Pembina County

Herman Born

Clarence Born

Steve Born
Gustav and Albertina Born

This is my great-grandfather, his wife, and their second child Sophia, shortly after they were reunited in America. Gustav Born had immigrated to Wisconsin in 1878 or 1879 from Germany, where his father was a tailor in the village of Shoenhagen.

Wisconsin was already the home to many of Gustav's relatives and friends from Pomerania, including his older brother Richard Born. An unattributed statement in the Born family geneaology says that 60% of the residents of Wisconsin today are descended from German immigrants from Pomerania. But shortly afterwards Gustav and Richard moved on to North Dakota where both decided to homestead. Homesteading meant that one was given a quarter of land (160 acres) if one lived on it for a year and farmed it. Also, an additional quarter could be obtained after that if one planted trees on it.

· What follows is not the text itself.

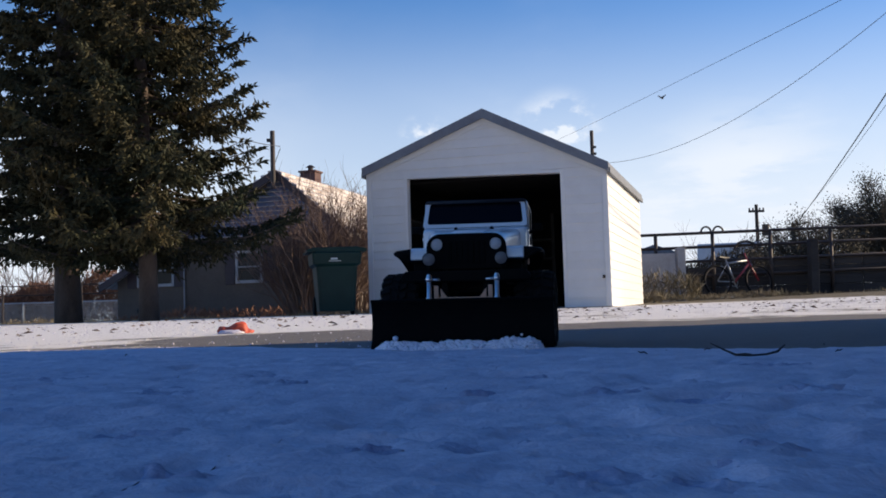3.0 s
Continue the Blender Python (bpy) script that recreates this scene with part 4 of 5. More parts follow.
# ---- spruces ----
def build_spruce(x, y, height, reach, trunk, seed, first=0.9, label=""):
    rr = np.random.RandomState(seed)
    z0 = float(lie(x, y))
    t = thing("spruce", pose(x, y, z0), label, "tree", "spruces by the house")
    pts, rad = [], []
    for i in range(15):
        k = i / 14
        pts.append((0.05 * math.sin(k * 5 + seed), 0.05 * math.cos(k * 4 + seed), -0.05 + k * height))
        rad.append(trunk * (1 - k) ** 0.85 + 0.012 + 0.10 * trunk * max(0, 1 - k * 14))
    part("trunk", tube(pts, rad, 14), BARK, t, "rough grey-brown trunk", smooth=True)
    V, F = [], []
    z = first
    top = min(height, 8.2)
    while z < top:
        k = z / height
        rmax = reach * (1 - k) ** 0.75 * (0.72 + 0.28 * min(1, z / 1.6))
        n = 8
        a0 = rr.rand() * 6.28
        for b in range(n):
            a = a0 + b * math.tau / n + rr.normal() * 0.16
            L = rmax * rr.uniform(0.68, 1.12)
            zz = z + rr.normal() * 0.07
            droop = rr.uniform(0.22, 0.5) * (1.15 - k)
            pl = []
            for i in range(9):
                q = i / 8
                r = L * q
                pl.append(np.array([math.cos(a) * r, math.sin(a) * r, zz - droop * L * 0.75 * q * (1 - 0.62 * q) * 1.6 + 0.16 * L * q ** 3]))
            part("limb", tube([tuple(p) for p in pl], [0.028 * (1 - 0.85 * i / 8) * (0.6 + L / 4) for i in range(9)], 4, caps=False), BARK, t)
            # hanging sprays along the limb
            m = int(52 * L / 1.6) + 8
            ct, st = math.cos(a), math.sin(a)
            for j in range(m):
                q = rr.uniform(0.16, 1.0) ** 0.8
                i = min(int(q * 8), 7)
                p = pl[i] + (pl[i + 1] - pl[i]) * (q * 8 - i)
                side = rr.choice([-1, 1])
                ln = (0.10 + 0.42 * (1 - q) * rr.rand() + 0.10 * rr.rand()) * (0.55 + 0.35 * L)
                out = np.array([ct * 0.55 - st * side * 0.85, st * 0.55 + ct * side * 0.85, -rr.uniform(0.15, 0.95)])
                if q > 0.93:
                    out = np.array([ct, st, 0.15])
                out /= np.linalg.norm(out)
                # needles: short tapered tufts off the spray
                c = max(4, int(ln / 0.042))
                for e in range(c):
                    s = e / c
                    base = p + out * ln * s + rr.normal(size=3) * 0.012
                    d = out * 0.75 + rr.normal(size=3) * 0.55 + np.array([0, 0, -0.12])
                    d /= np.linalg.norm(d)
                    le = rr.uniform(0.07, 0.15)
                    w = rr.uniform(0.014, 0.027)
                    u = np.cross(d, rr.normal(size=3))
                    u /= np.linalg.norm(u) + 1e-6
                    v = np.cross(d, u)
                    mid = base + d * le * 0.42
                    o = len(V)
                    V += [base, mid + u * w, mid - u * 0.5 * w + v * 0.87 * w, mid - u * 0.5 * w - v * 0.87 * w, base + d * le]
                    F += [(o, o + 1, o + 2), (o, o + 2, o + 3), (o, o + 3, o + 1), (o + 4, o + 2, o + 1), (o + 4, o + 3, o + 2), (o + 4, o + 1, o + 3)]
        z += 0.27 + 0.05 * rr.rand()
    ob = raw("crown", np.array(V).tolist(), F, NEEDLE, t, "dark green drooping needle sprays", smooth=False)
    return t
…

Gustav's wife joined him in America in 1881 or 1882. A short note in one source says the brothers were among the sod-house dwellers who settled that part of North Dakota. Apparently they did not have to live in the sod-houses for very long, however, for pictures exist showing each of their growing young families in large wood-frame houses of their own.

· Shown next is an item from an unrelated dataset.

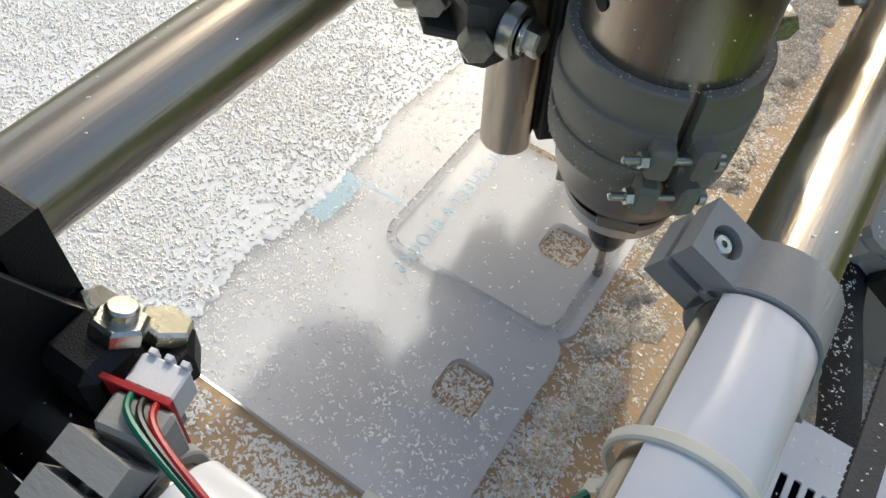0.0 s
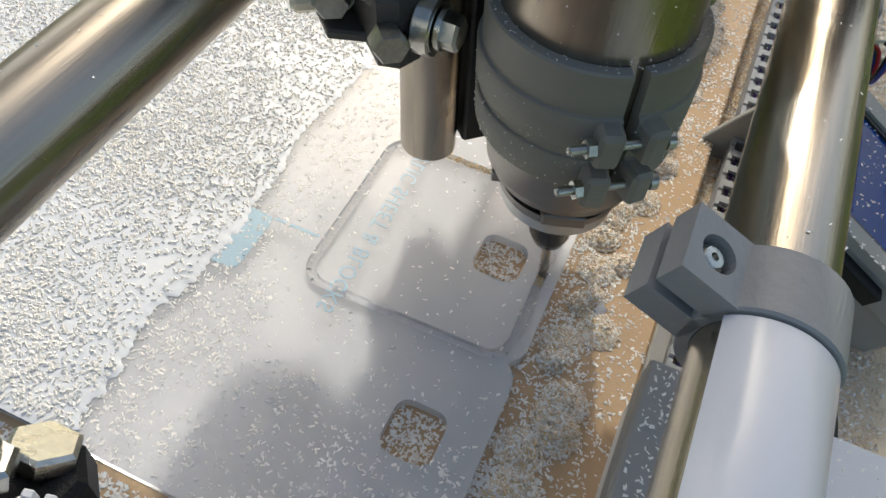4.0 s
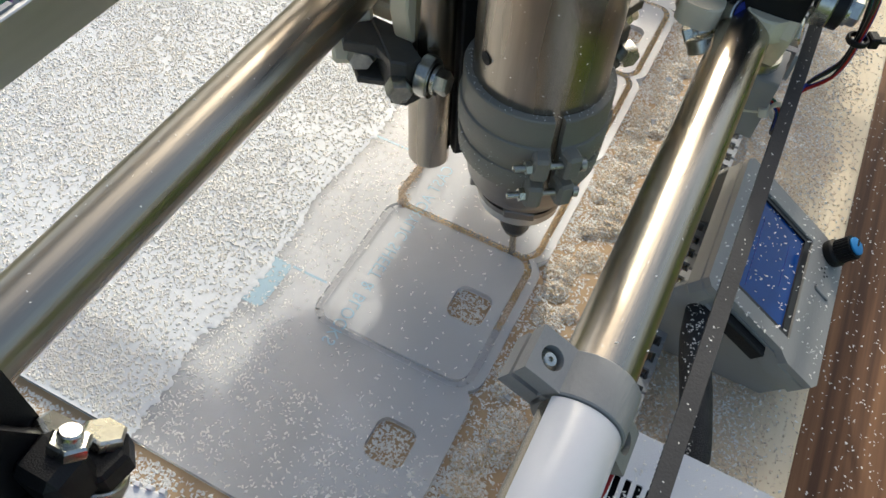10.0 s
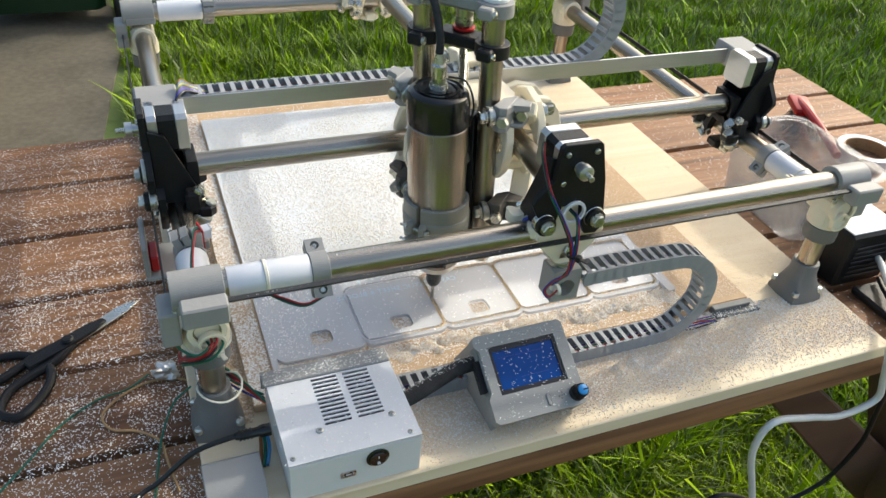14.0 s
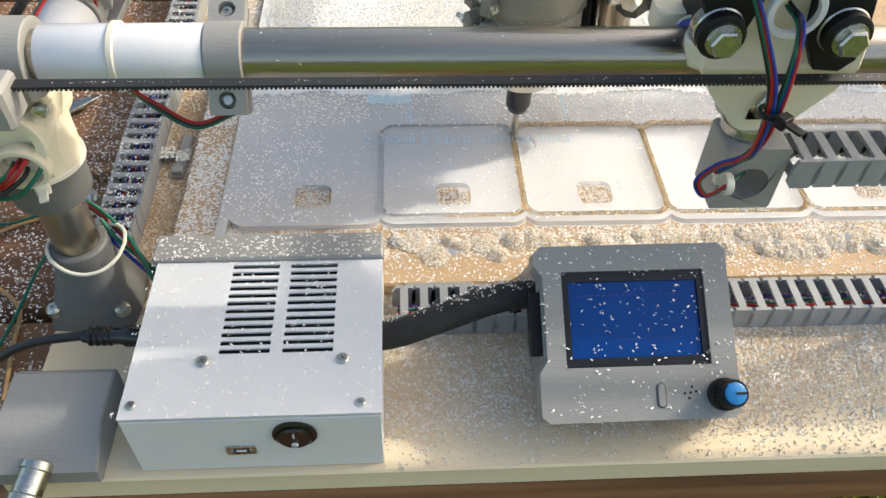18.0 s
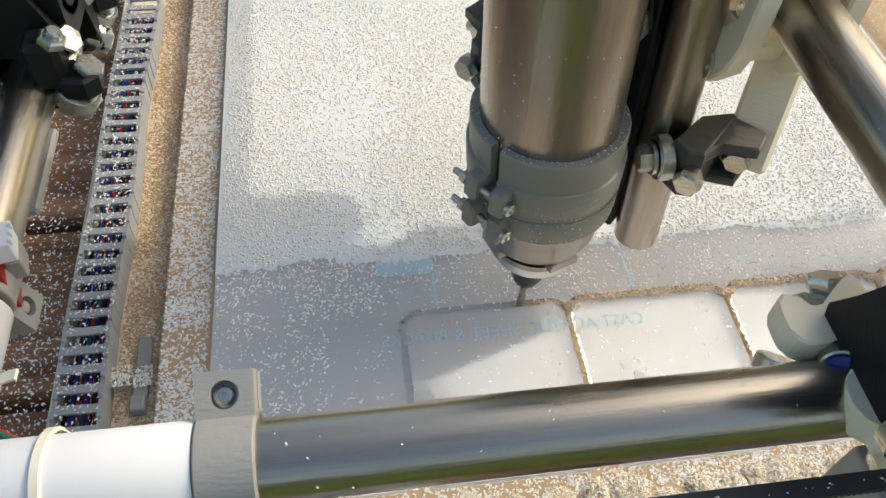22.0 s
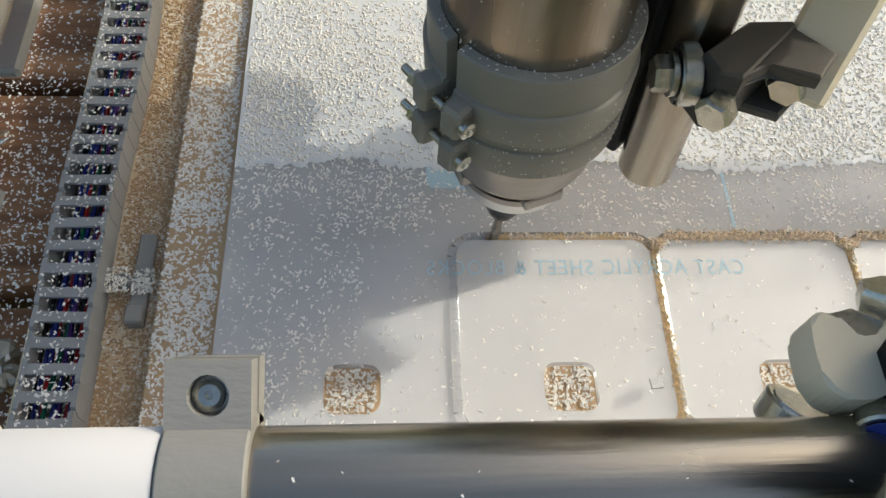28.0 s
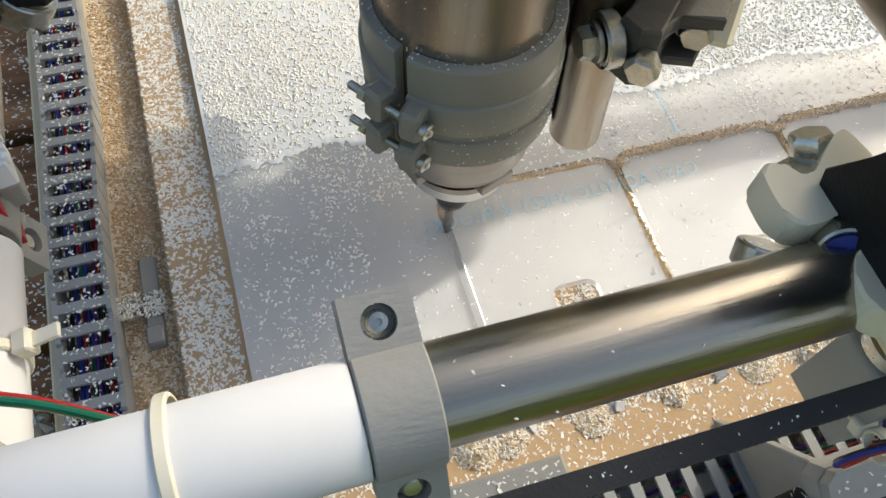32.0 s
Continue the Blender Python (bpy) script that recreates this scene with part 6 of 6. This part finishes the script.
for j, (x, y) in enumerate(fine):
    if last and math.hypot(x - last[0], y - last[1]) < 0.0052:
        continue
    if x > TX0 + PITCH - 0.004 and TY0 + 0.004 < y < TY1 - 0.004:
        continue
    nx_, ny_ = fine[(j + 3) % len(fine)]
    a = math.degrees(math.atan2(ny_ - y, nx_ - x))
    ob = new("floor_piece", FLOOR)
    ob.parent = groove_floor
    home = pose(x, y, -0.0026, 0, 0, a)
    ob.matrix_local = home
    d = np.hypot(path_xy[:, 0] - x, path_xy[:, 1] - y)
    hit_ = int(np.argmax(d < 0.0022)) if (d < 0.0022).any() else -1
    if hit_ >= 0:
        clump = new("swarf_clump", CLUMPS[j % 5])
        clump.parent = groove_floor
        low = pose(x, y, -0.0049, 0, 0, a)
        clump.matrix_local = low
        clumps.append((clump, float(path_t[hit_]), low, pose(x, y, -0.0049 + (0.0042 if y > TY1 - 0.012 else 0.0034), 0, 0, a)))
    if hit_ >= 0 and path_t[hit_] > 0:
        out_ = pose(rng.uniform(-0.02, 0.40), rng.uniform(-0.066, -0.048), Z_SPOIL + rng.uniform(0.001, 0.003), rng.uniform(-30, 30), rng.uniform(-30, 30), a + rng.uniform(-60, 60))
        floor_pieces.append((ob, float(path_t[hit_]), home, out_))
    last = (x, y)


def motions():
    """Cutter path: the carriage and spindle go both ways, each beam one way."""
    pos = [(t, cutter(t)) for t in TIMES]
    walk(spindle, [(t, pose(x, y, 0)) for t, (x, y) in pos])
    walk(gantry, [(t, pose(x, y, 0)) for t, (x, y) in pos])
    walk(xbeam, [(t, pose(0, y, 0)) for t, (x, y) in pos])
    walk(ybeam, [(t, pose(x, 0, 0)) for t, (x, y) in pos])
    walk(back_chain, [(t, pose(0, y, 0)) for t, (x, y) in pos])
    for i, link in enumerate(front_links):
        walk(link, [(t, front_chain_pose(i, x)) for t, (x, y) in pos[:2] + pos[2::4] + pos[-1:]])
    for clump, t, low, high in clumps:
        t = max(0.1, t)
        walk(clump, [(0, low)] + [r for r in ((t + 0.1, low), (t + 0.5, high)) if r[0] < 31.9] + [(32.0, high if t + 0.5 < 31.9 else low)])
    for piece, t, home, out in floor_pieces:
        top = home.copy()
        top.translation = home.translation.lerp(out.translation, 0.5) + Vector((0, 0, 0.012))
        rows = [(0, home)] + ([(t - 0.1, home)] if t > 0.2 else []) + [(t + 0.05, top), (t + 0.2, out)]
        walk(piece, [r for r in rows if r[0] < 31.9] + [(32.0, out if t < 31.7 else home)])


motions()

(None of the dates can now be determined with precision. In fact, at the time my great-grandmother died in 1925, my great-grandfather himself could not remember exactly when she had immigrated.) This picture was probably taken in 1884, the year before my grandfather Herman Born was, er.., born.

My great-grandparents spent more thirty-five years on their farm in the fertile Red River Valley of northeastern North Dakota, bearing eleven children in all. Sadly, Sophia did not live more than five or six years after this picture was taken. She died sometime before 1890, but all of their other children lived well into adulthood and bore them many grandchildren. Though I never met her, their youngest daughter Olga lived until 1991 in Minneapolis.